È stato naturale, dirigere gli attori è simile a quello che faccio come fotografo ritrattista. La parte più complicata è stata la scrittura. È nato tutto per gioco: a luglio 2013 mia moglie mi ha trascinato in una vacanza a Sharm el-sheik, di quelle in villaggio in cui non fai nulla, e dopo un’ora mi dovevo trovare qualcosa da fare per non annoiarmi. Ho aperto il computer e ho cominciato a scrivere questa storia. Quando ho finito di scriverla ho chiamato Ambra Angiolini, che l’ha letta, le è piaciuta e mi ha detto di andare avanti. Allora ho studiato da autodidatta, esattamente come ho fatto con la fotografia – senza seguire troppo rigidamente le regole che leggevo sui manuali.

Ambra Angiolini è stata una musa per te?
Sì, è stata la prima persona che ho chiamato. Poi ho coinvolto altri amici, come Cristina Scabbia e Guido Zen per la musica. Mi sono circondato di persone che stimo, e che per mia fortuna sono anche amici, e avevo bisogno di persone fidate per questa avventura.

Anche Barbara Bouchet fa parte della tua compagnia?
Lei non la conoscevo. Quando ho scritto il soggetto avevo pensato solo ad Ambra. Un amico ha letto la sceneggiatura e mi ha detto che la Bouchet sarebbe stata perfetta per il ruolo. L’ho chiamata e sono riuscita a coinvolgerla, è stato fantastico poter lavorare con lei, Ambra e Luciano Virgilio, reduce dal film Oscar La Grande Bellezza… È stato facilissimo, nonostante il budget non ci abbia permesso di fare prove.

Quali sono i pro della regia e quali quelli della fotografia?
Il grande pro della regia è che hai un team di persone che lavorano per te, e gli attori sono completamente a disposizione, mentre quando devo scattare un musicista c’è una forte componente psicologica per cui devo convincerlo a fare la foto. Il fotografo spesso è visto come la rottura di palle necessaria per vendere un prodotto, mentre sul set cinematografico tu chiedi e gli altri fanno. Ma il lavoro su un film dura molto più tempo – ci abbiamo messo circa due anni a passare dalla scrittura del soggetto all’uscita – mentre la fotografia richiede un giorno, a volte un paio di più. Però ho trovato più semplice il lavoro sul set cinematografico, fa la differenza lavorare con persone disponibili.

Di tutti i musicisti e attori che hai fotografato, chi coinvolgeresti in un film?
C’è un musicista con cui vorrei lavorare tantissimo, ma non l’ho mai scattato: Mike Patton.
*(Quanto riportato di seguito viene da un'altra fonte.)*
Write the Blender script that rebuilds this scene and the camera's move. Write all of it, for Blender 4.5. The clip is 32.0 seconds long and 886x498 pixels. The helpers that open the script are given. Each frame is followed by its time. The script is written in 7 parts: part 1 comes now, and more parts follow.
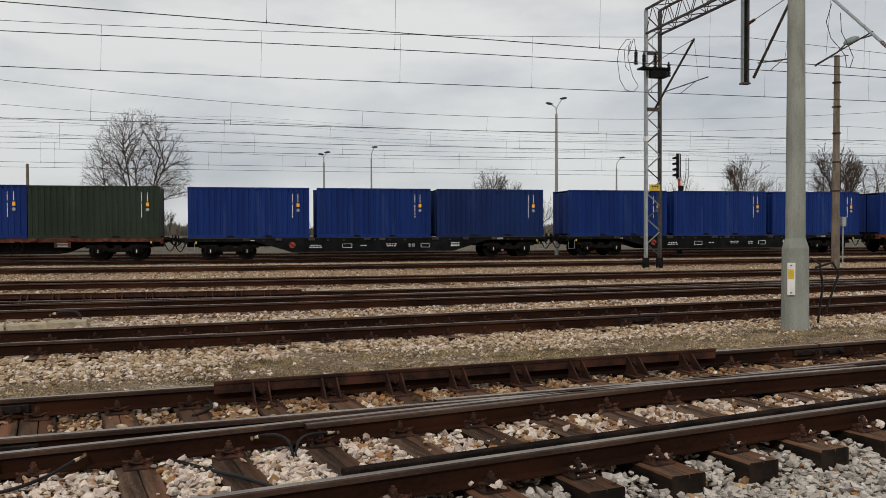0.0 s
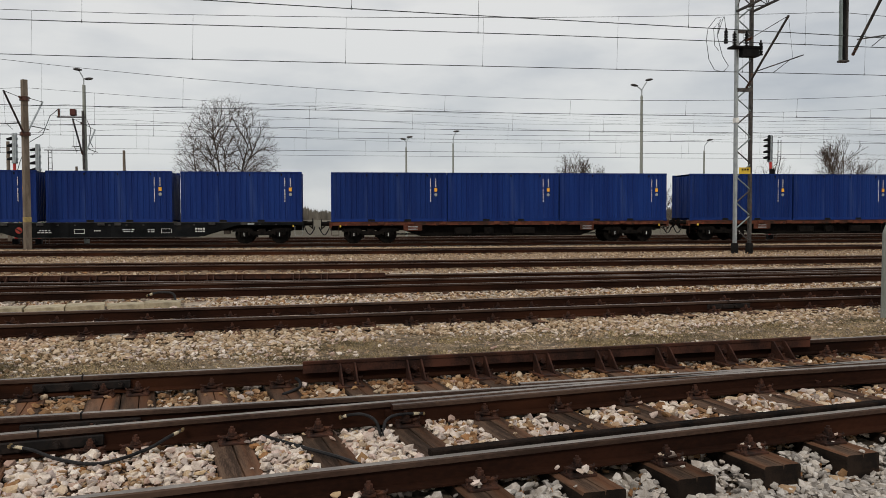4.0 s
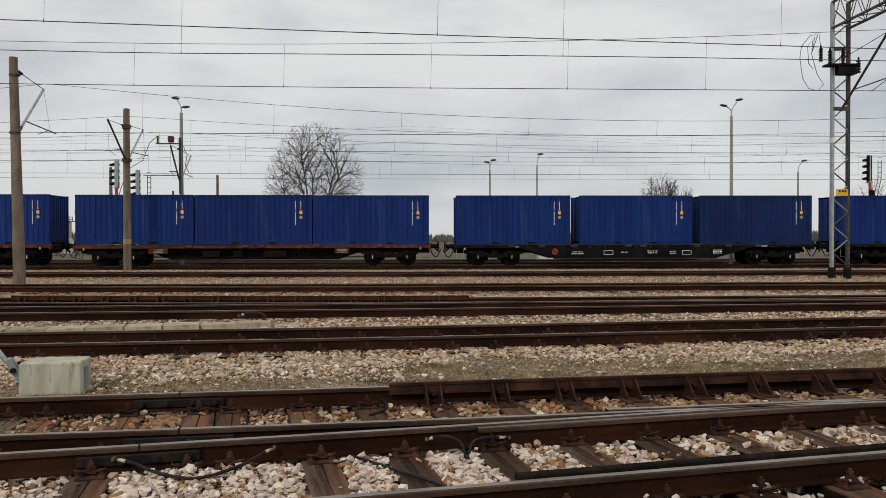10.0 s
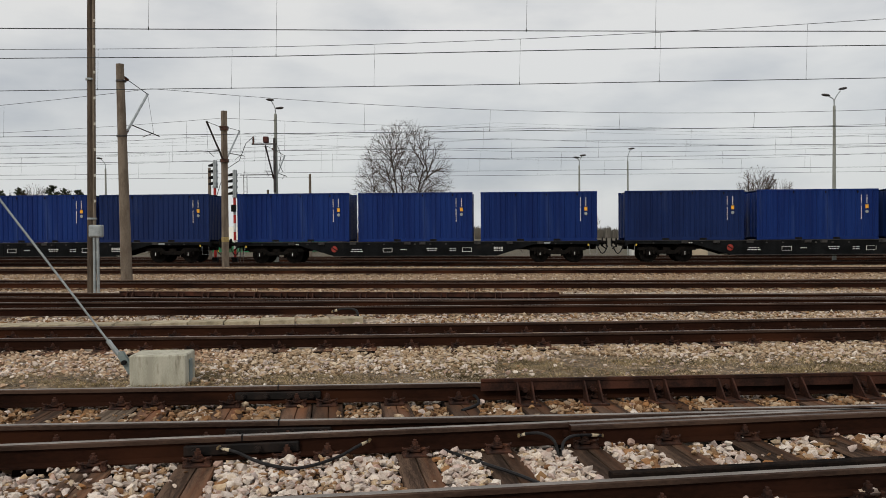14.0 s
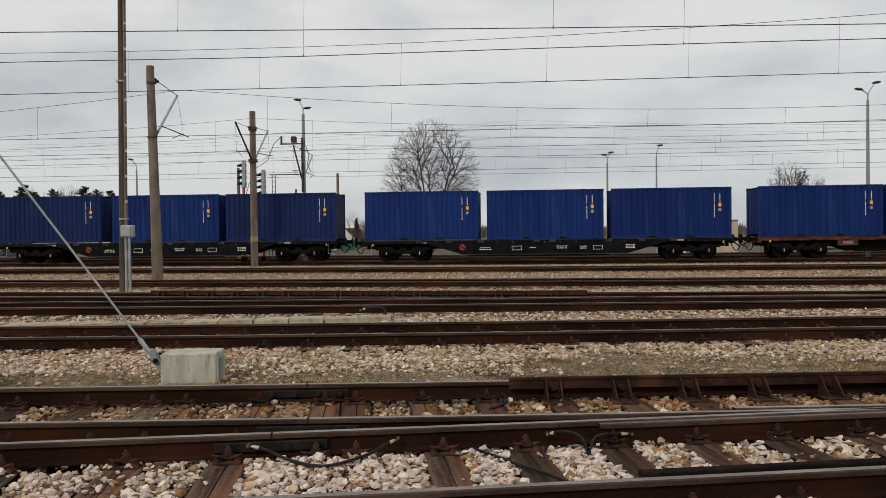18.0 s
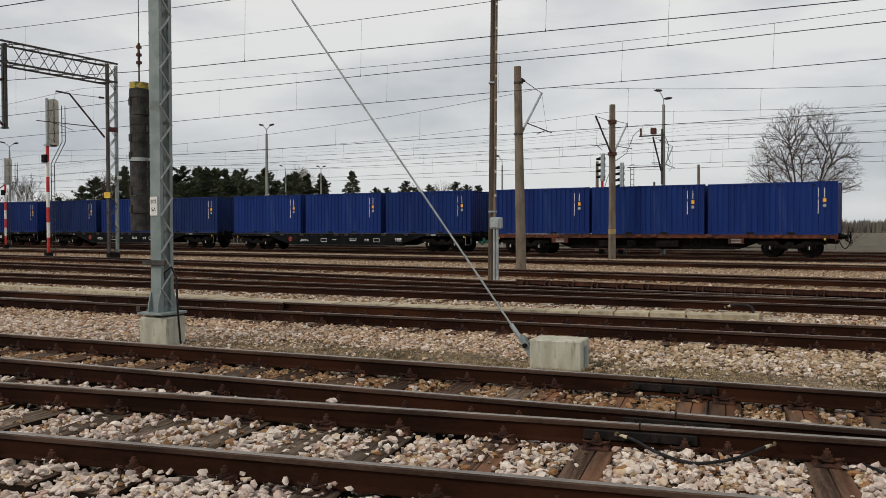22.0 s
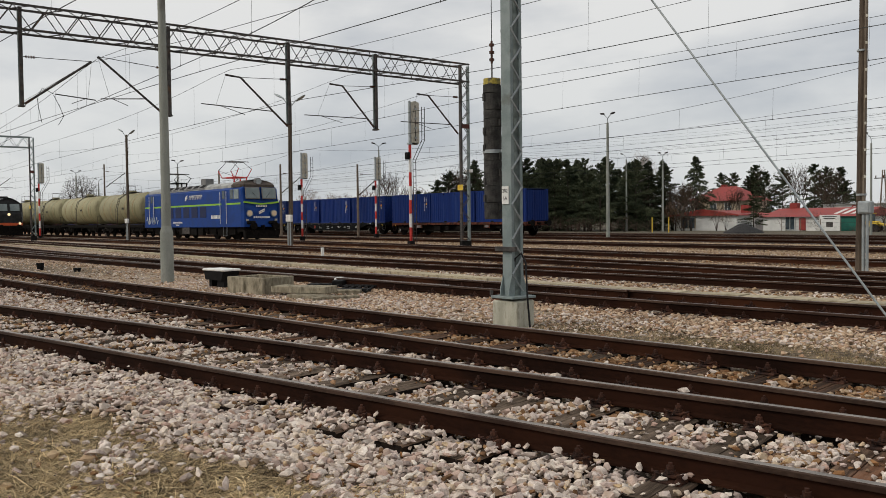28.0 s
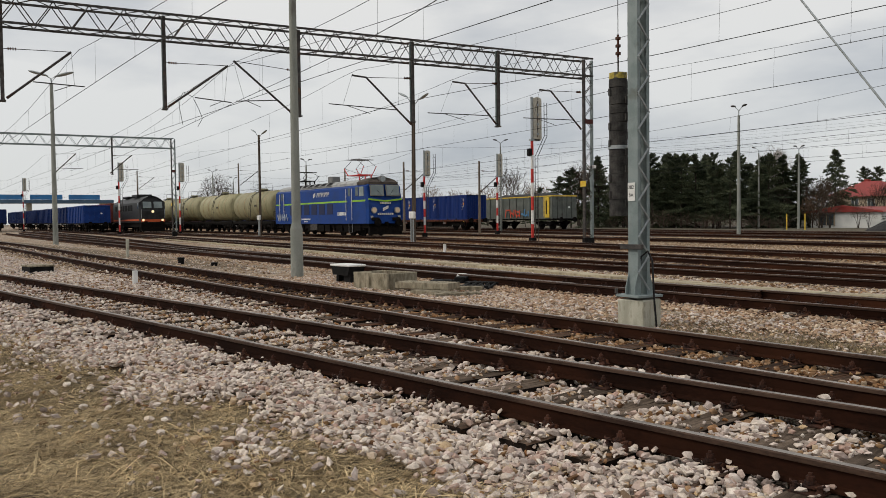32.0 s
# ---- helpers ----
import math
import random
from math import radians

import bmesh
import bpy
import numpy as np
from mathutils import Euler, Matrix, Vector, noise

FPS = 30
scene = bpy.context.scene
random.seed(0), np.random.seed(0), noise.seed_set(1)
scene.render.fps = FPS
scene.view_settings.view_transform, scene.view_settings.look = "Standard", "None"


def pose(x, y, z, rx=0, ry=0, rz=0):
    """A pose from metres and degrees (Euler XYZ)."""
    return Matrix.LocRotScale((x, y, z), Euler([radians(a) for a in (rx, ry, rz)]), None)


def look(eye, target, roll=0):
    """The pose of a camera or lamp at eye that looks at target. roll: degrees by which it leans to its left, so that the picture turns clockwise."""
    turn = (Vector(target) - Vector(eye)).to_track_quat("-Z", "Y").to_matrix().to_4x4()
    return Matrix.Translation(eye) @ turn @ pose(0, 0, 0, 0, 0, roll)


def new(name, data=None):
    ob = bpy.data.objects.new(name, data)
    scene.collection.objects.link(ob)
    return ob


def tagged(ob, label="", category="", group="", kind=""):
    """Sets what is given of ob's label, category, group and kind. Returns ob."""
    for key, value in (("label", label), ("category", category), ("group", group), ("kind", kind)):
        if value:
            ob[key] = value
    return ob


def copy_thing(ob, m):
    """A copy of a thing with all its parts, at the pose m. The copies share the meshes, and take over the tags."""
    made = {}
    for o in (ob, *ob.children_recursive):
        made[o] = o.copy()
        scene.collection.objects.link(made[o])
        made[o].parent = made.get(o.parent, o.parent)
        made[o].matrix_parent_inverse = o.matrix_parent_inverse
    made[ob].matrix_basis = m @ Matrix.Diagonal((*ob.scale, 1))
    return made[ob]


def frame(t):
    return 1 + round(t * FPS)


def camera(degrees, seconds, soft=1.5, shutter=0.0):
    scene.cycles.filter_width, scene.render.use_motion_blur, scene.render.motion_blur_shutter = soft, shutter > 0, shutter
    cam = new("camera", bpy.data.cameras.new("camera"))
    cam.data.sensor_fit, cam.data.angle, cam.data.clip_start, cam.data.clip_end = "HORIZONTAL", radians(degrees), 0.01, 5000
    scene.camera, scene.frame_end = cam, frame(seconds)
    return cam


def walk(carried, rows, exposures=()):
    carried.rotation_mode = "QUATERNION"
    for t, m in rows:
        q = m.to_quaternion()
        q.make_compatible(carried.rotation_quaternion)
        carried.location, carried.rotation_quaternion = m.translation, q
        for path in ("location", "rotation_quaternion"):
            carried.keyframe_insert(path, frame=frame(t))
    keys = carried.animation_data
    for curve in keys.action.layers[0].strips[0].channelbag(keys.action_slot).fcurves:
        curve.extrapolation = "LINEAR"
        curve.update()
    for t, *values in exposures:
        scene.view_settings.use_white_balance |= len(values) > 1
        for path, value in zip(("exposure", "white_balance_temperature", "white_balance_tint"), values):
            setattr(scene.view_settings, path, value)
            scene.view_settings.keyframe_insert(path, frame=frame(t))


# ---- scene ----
cam = camera(55.92, 32.0, soft=0.5)
PATH = [
    (0, (0.120, 0.098, 1.405), (4.810, 19.536, 0.987), -0.25),
    (0.5, (0.120, 0.085, 1.398), (4.651, 19.561, 1.001), -0.34),
    (1, (0.106, 0.088, 1.401), (4.289, 19.642, 0.980), -0.35),
    (1.5, (0.107, 0.092, 1.401), (4.109, 19.681, 0.910), -0.37),
    (2, (0.108, 0.089, 1.397), (3.943, 19.709, 0.811), -0.32),
    (2.5, (0.105, 0.089, 1.398), (3.623, 19.764, 0.686), -0.36),
    (3, (0.098, 0.099, 1.397), (3.301, 19.825, 0.630), -0.30),
    (3.5, (0.091, 0.103, 1.396), (3.071, 19.863, 0.595), -0.24),
    (5.5, (0.068, 0.081, 1.406), (2.254, 19.952, 0.816), -0.04),
    (6, (0.069, 0.076, 1.406), (2.047, 19.972, 0.889), 0.03),
    (6.5, (0.068, 0.079, 1.406), (1.893, 19.990, 0.934), 0.08),
    (7, (0.063, 0.072, 1.406), (1.747, 19.997, 1.005), 0.09),
    (7.5, (0.062, 0.069, 1.407), (1.464, 20.016, 1.059), 0.06),
    (8, (0.061, 0.070, 1.406), (1.325, 20.028, 1.099), 0.06),
    (8.5, (0.063, 0.069, 1.406), (1.217, 20.034, 1.153), 0.09),
    (9, (0.058, 0.069, 1.406), (1.168, 20.037, 1.163), 0.00),
    (9.5, (0.058, 0.067, 1.407), (0.999, 20.043, 1.179), -0.09),
    (10, (0.055, 0.061, 1.406), (0.864, 20.043, 1.171), -0.11),
    (10.5, (0.057, 0.077, 1.403), (0.776, 20.063, 1.127), -0.21),
    (11, (0.055, 0.078, 1.405), (0.757, 20.063, 1.094), -0.19),
    (11.5, (0.050, 0.059, 1.407), (0.625, 20.048, 1.082), -0.24),
    (12, (0.036, 0.035, 1.411), (0.110, 20.031, 1.036), -0.22),
    (12.5, (0.035, 0.044, 1.410), (-0.270, 20.038, 1.028), -0.20),
    (13, (0.033, 0.024, 1.411), (-0.556, 20.012, 1.055), -0.23),
    (13.5, (0.029, 0.028, 1.409), (-1.010, 19.999, 1.097), -0.30),
    (14, (0.029, 0.017, 1.410), (-1.275, 19.972, 1.103), -0.36),
    (14.5, (0.028, 0.011, 1.414), (-1.525, 19.949, 1.145), -0.42),
    (16.5, (0.041, 0.035, 1.411), (-1.679, 19.960, 1.162), -0.58),
    (17, (0.042, 0.036, 1.409), (-1.734, 19.956, 1.218), -0.67),
    (17.5, (0.034, 0.021, 1.409), (-1.806, 19.935, 1.189), -0.60),
    (18, (0.029, 0.022, 1.408), (-1.930, 19.923, 1.070), -0.65),
    (18.5, (0.022, 0.024, 1.411), (-2.107, 19.905, 0.962), -0.70),
    (19, (0.016, 0.015, 1.409), (-2.413, 19.862, 0.973), -0.64),
    (19.5, (0.012, 0.003, 1.406), (-3.108, 19.753, 0.923), -0.69),
    (20, (-0.004, -0.007, 1.409), (-5.054, 19.339, 0.939), -0.83),
    (20.5, (-0.031, -0.014, 1.405), (-7.081, 18.698, 0.969), -0.57),
    (21, (-0.037, -0.029, 1.409), (-8.265, 18.194, 0.923), -0.42),
    (21.5, (-0.049, -0.054, 1.406), (-9.173, 17.738, 0.963), -0.26),
    (22, (-0.060, -0.069, 1.402), (-9.956, 17.306, 0.952), -0.11),
    (22.5, (-0.064, -0.071, 1.397), (-10.881, 16.746, 0.937), -0.14),
    (23, (-0.071, -0.074, 1.393), (-11.872, 16.067, 0.924), -0.28),
    (23.5, (-0.075, -0.081, 1.388), (-12.447, 15.626, 0.913), -0.37),
    (24, (-0.085, -0.077, 1.382), (-12.883, 15.283, 0.873), -0.33),
    (24.5, (-0.094, -0.066, 1.383), (-13.007, 15.197, 0.843), -0.20),
    (25, (-0.102, -0.071, 1.380), (-13.342, 14.908, 0.818), -0.25),
    (25.5, (-0.100, -0.084, 1.376), (-13.954, 14.328, 0.791), -0.30),
    (27.5, (-0.131, -0.086, 1.371), (-15.656, 12.506, 0.707), -0.82),
    (28, (-0.133, -0.112, 1.371), (-16.031, 12.005, 0.713), -0.69),
    (28.5, (-0.130, -0.127, 1.375), (-16.361, 11.539, 0.684), -0.79),
    (29, (-0.136, -0.138, 1.377), (-16.635, 11.144, 0.668), -0.69),
    (29.5, (-0.135, -0.142, 1.372), (-17.018, 10.558, 0.686), -0.71),
    (30, (-0.148, -0.140, 1.373), (-17.164, 10.346, 0.673), -0.65),
    (30.5, (-0.154, -0.143, 1.375), (-17.284, 10.152, 0.612), -0.50),
    (31, (-0.145, -0.149, 1.376), (-17.428, 9.888, 0.632), -0.50),
    (31.5, (-0.142, -0.146, 1.379), (-17.561, 9.656, 0.667), -0.55),
    (32, (-0.149, -0.139, 1.378), (-17.627, 9.558, 0.673), -0.67),
]
walk(cam, [(t, look(eye, target, roll)) for t, eye, target, roll in PATH], exposures=[(0.0, 0.04), (10.0, 0.04), (13.0, 0.03), (18.0, 0.0), (21.0, 0.06), (24.0, 0.08), (32.0, 0.085)])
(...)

Ho provato a coinvolgerlo per questo corto ma non ce l’abbiamo fatta. Per quel che riguarda gli attori entriamo nel sogno ad occhi aperti, ho lavorato molto con il Festival del Cinema di Locarno quindi ho fotografato mostri sacri… Degli italiani ammiro molto Sergio Castellitto, con lui vorrei lavorare molto.